In 1993, he presented his BBC Radio 4 Reith Lectures on “Representations of the Intellectual.” Said was appealing here to intellectuals – and budding intellectuals – to reflect upon their craft and political engagement. Expertise, he said, goes beyond competence, of being conscientious about what you do, and having the right skills to do it. Rather, Said stressed the importance of making choices. He asked what was for sale, whether the goals you set yourself with your expertise were conformist or critical, and, perhaps most importantly, in whose interests were you acting?
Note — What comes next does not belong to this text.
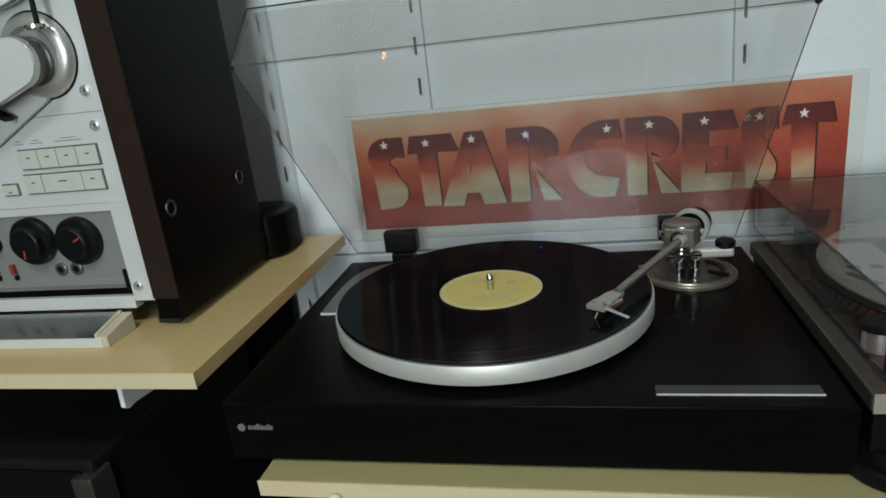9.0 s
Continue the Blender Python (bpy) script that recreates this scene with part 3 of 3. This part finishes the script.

“The particular threat to the intellectual today,” Said reckoned, “is an attitude I call professionalism.” Professionalism “means thinking of your work as an intellectual as something you do for a living, with one eye on the clock, and another cocked at what is considered to be proper, professional behaviour – not rocking the boat, not straying outside the accepted paradigms or limits, making yourself marketable and above all presentable.”

All of which can, and indeed should, be countered by courageous intellectual amateurism. Anybody can do it – even professionals. Above all, it means a readiness to withstand comfortable and lucrative conformity, a desire “to be moved not by profit or reward but by love for and unquenchable interest in the larger picture, in making connections across lines and barriers, in refusing to be tied down to a specialty, in caring for ideas and values in spite of the restrictions of a profession.”

An intellectual ought to be someone who raises questions at the very heart of professionalised activity. It’s a sense of self-worth, Said reckons, an affirmation of engaged activity that hinges on an audience. Indeed, is that audience there to be satisfied, a client to be kept happy? Or is it there to be challenged, provoked, mobilised into collective, democratic action?